A contract for the manufacture of goods has recently expired, but what happens if to continue to receive orders?

Manufacturing contracts are often entered into for a fixed period of time (often referred to as the “term” of the agreement). Whilst it helps to deal with what happens after the term of the contract, for example either automatically extending the contract into a “run-off” period, or even a provision that states the parties will review the situation, it is not always the case. Sometimes there is only a fixed term (and the presumption is the contract has expired after that fixed term).

This leads to the situation where the term of the contract has lapsed and both parties have forgotten about the contract expiring, this is particularly possible in industries that have volatile supply and demand.

So in such a case, what terms do the parties contract on? That will depend on:

  • what the parties have said and done about extending the contract to date (if anything); and
  • the extent to which behaviour is consistent with the terms of the elapsed contract.

Such issues are only really examined when a court looks at them. As such, it will depend on the facts as to what could actually happen in practice. For example, it could be that:

  • A new contract has been entered into between the manufacturer and the customer. A contract does not necessarily need to be in writing and may be based on actions of the parties.
  • The existing contract has been extended, on the same terms or on slightly modified terms. Just as a contract may be created by actions, it can be modified without writing too. Terms of the contract restricting variations unless in writing can also be deemed not to apply.
  • No formal term of contract is agreed, but only a one off purchase occurs. This will be subject to the implied terms of statues such as the Sale of Goods Act 1979, Supply of Goods and Services Act 1982 and Unfair Contract Terms Act 1977.

Word and actions of the parties

In judging what in fact has happened, a court will look at the parties’ actions and communications, taking the test of what a reasonable person would have understood the parties' intentions to be, rather than what they may (each) have subjectively intended.

In the Scottish case of SJD Group Ltd v KJM (Scotland) Ltd [2010], the court found that a reasonable observer (detached from the knowledge of the parties) would almost inevitably have assumed that the parties were continuing to do business, so far as possible, on the terms of their expired franchise contract. This was found on the basis of an absence of discussions (and written agreement) between the parties.

Considering the existing contract

If the parties to a manufacturing and supply contract continue to forecast, supply and pay under the terms of the existing contract (even though the contract has expired), this will support an argument that their relationship is still dictated by its terms.

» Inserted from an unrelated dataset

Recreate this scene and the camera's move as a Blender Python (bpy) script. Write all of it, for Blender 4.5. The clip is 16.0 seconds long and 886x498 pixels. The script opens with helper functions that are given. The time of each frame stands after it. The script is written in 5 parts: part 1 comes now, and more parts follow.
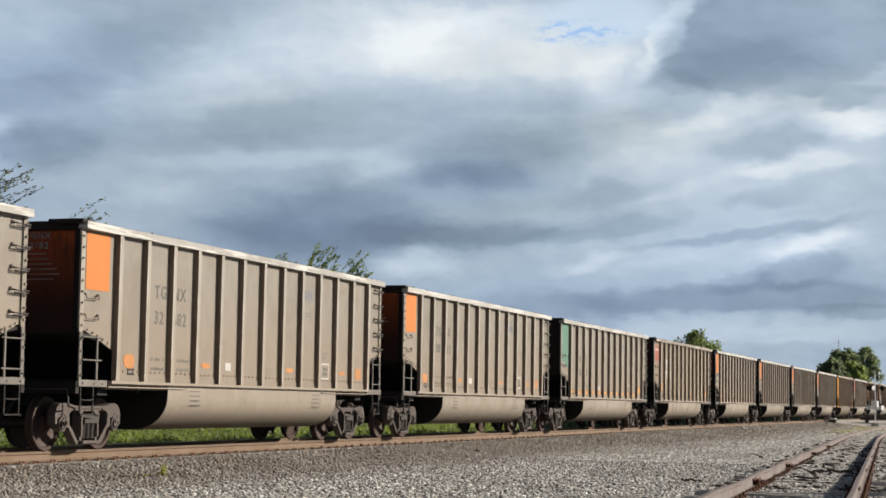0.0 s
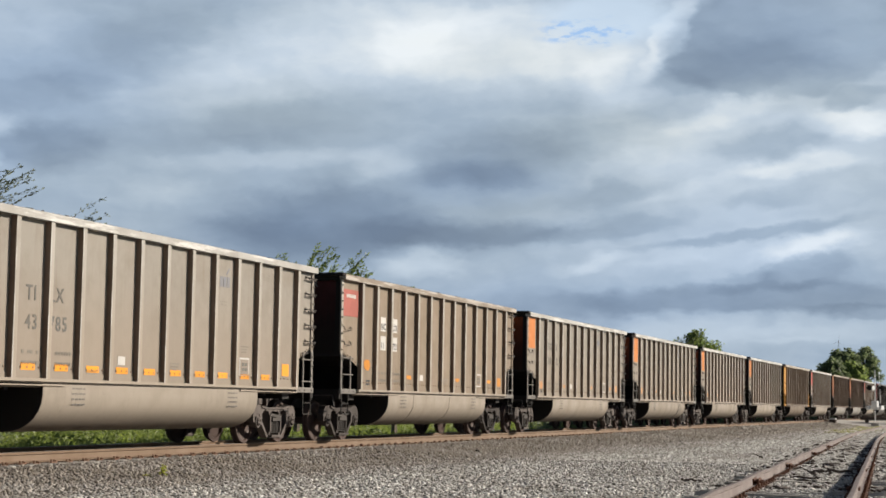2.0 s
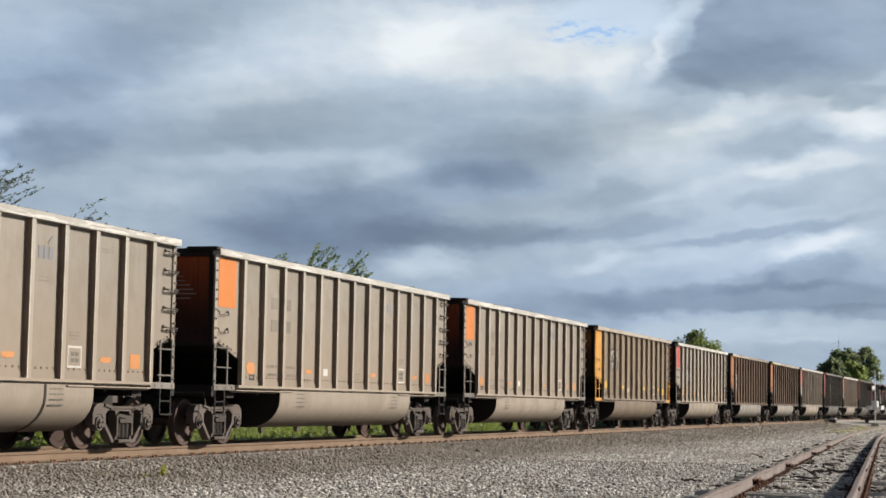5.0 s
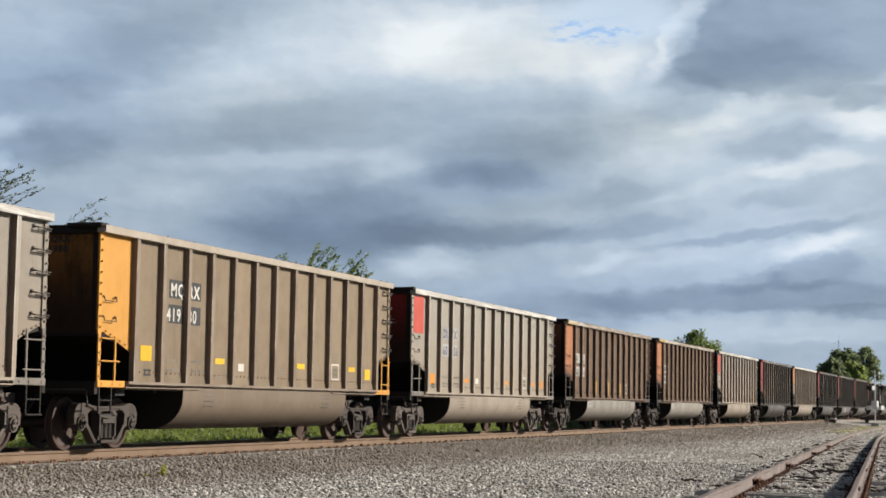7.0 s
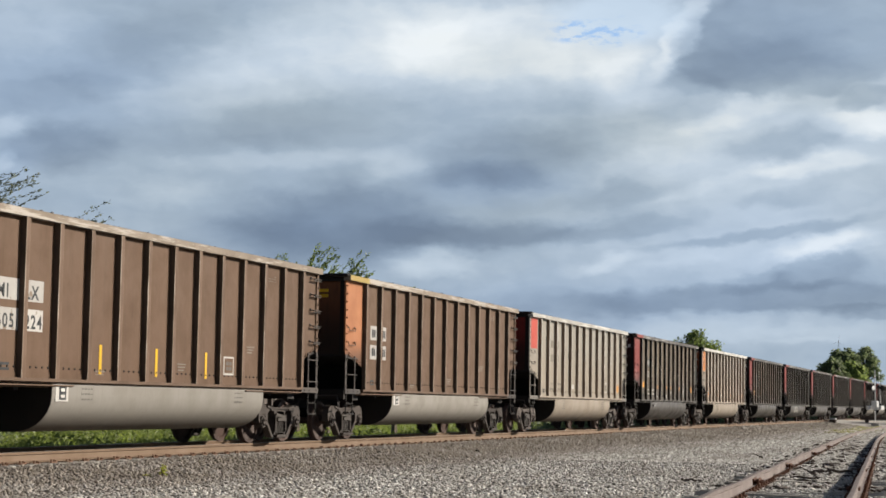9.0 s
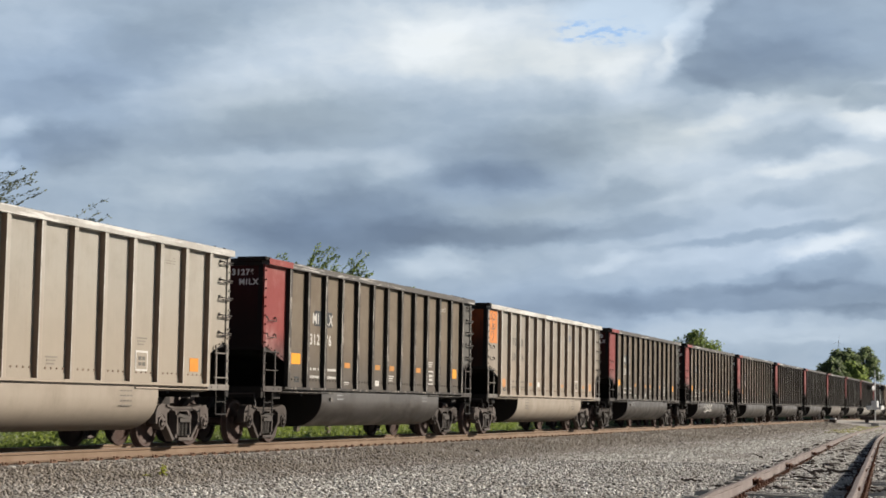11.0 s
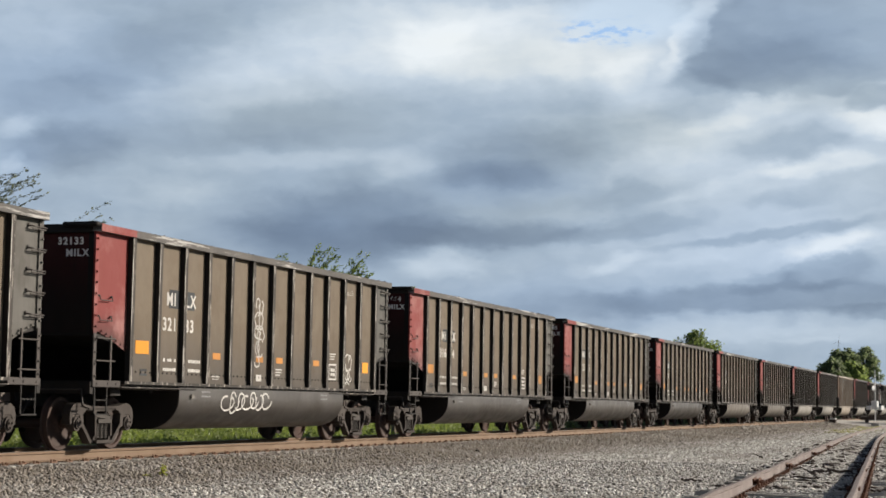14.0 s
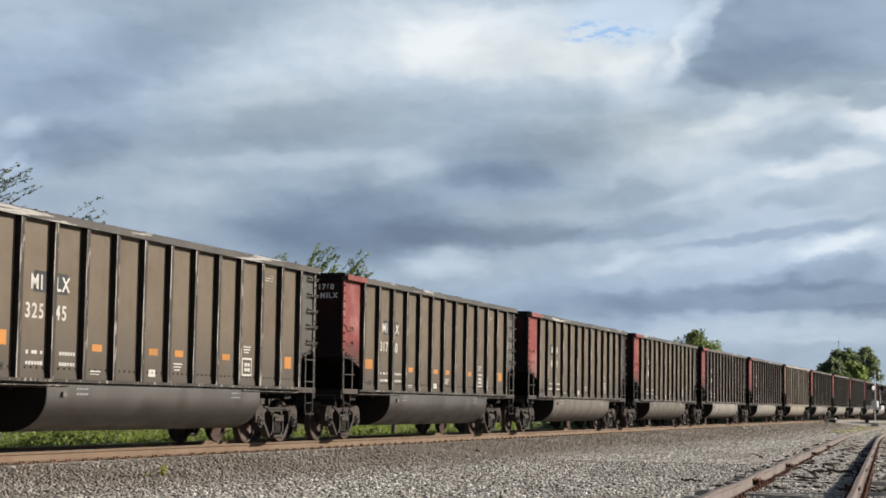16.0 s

However, whether a court will hold that view (or whether it takes the view that the contract has been amended) will depend on the facts; for example, if the manufacturer has been extending credit to the customer to entice continued orders, but the contract states payment in advance (or on relatively short payment terms), it is likely that the extended terms of credit will prevail.

In cases where terms of the expired arrangement do not make commercial sense when compared with the parties' current dealings, then it is more likely that the parties have a new contract, based on the new terms adhered to. It is also possible that there is no ‘amended’ contract and the parties are only contracting on implied terms (from statutes such as the Sale of Goods Act 1979 and common law, i.e. case law).

Ending the relationship – what happens next?

If there is no contract, then of course neither party is obliged to continue dealing with the other. This may pose a risk if the customer is out of contract with its manufacturer and needs assurances around capacity and availability. For a manufacturer, depending on circumstances, this can mean a position of greater bargaining strength.

If the original contract has been extended (or there is a new contract on the same terms) then the termination provisions from the original contract may apply, insofar as possible, and to the extent consistent with the parties’ other words and behaviour. However, given that the original term has expired, the most likely outcome is that the court will imply a term that the contract will be deemed to continue on a rolling basis, subject to a right to terminate on reasonable notice.

“Termination upon reasonable notice” will of course depend on the individual circumstances of each case. Typically speaking, the following are key factors as to what is ‘reasonable’:

  1. the length of the original contract term, together with the type of contract (for example, if it was an exclusive contract or there were minimum volume levels, the notice period is likely to be longer);
  2. the time needed by the terminated party to replace the lost business represented by the contract (which might be significant if the manufacturer is exclusively producing goods for the customer or a small pool of customers);
  3. the degree of financial dependence of the party being subject to the termination (see 2. above);
  4. the common intention of the parties at the time when they entered into the original contract; and
  5. the commitments of the parties which exist at the date of notice to terminate (for example, if the manufacturer is producing, labelling, packing and shipping the products, the notice period is likely to be longer).

Conclusion

Whilst it is not always possible to do so, towards the end of a contract the parties should meet to discuss either expressly extending or varying a contract before its expiry. Doing so will avoid uncertainty about the nature of the parties' relationship going forward.

To avoid issues generally in drafting contracts, it is often preferable to have a fixed “initial term” which then automatically extends, either for fixed renewal periods or for an open ended duration (with the flexibility for either party to terminate on notice).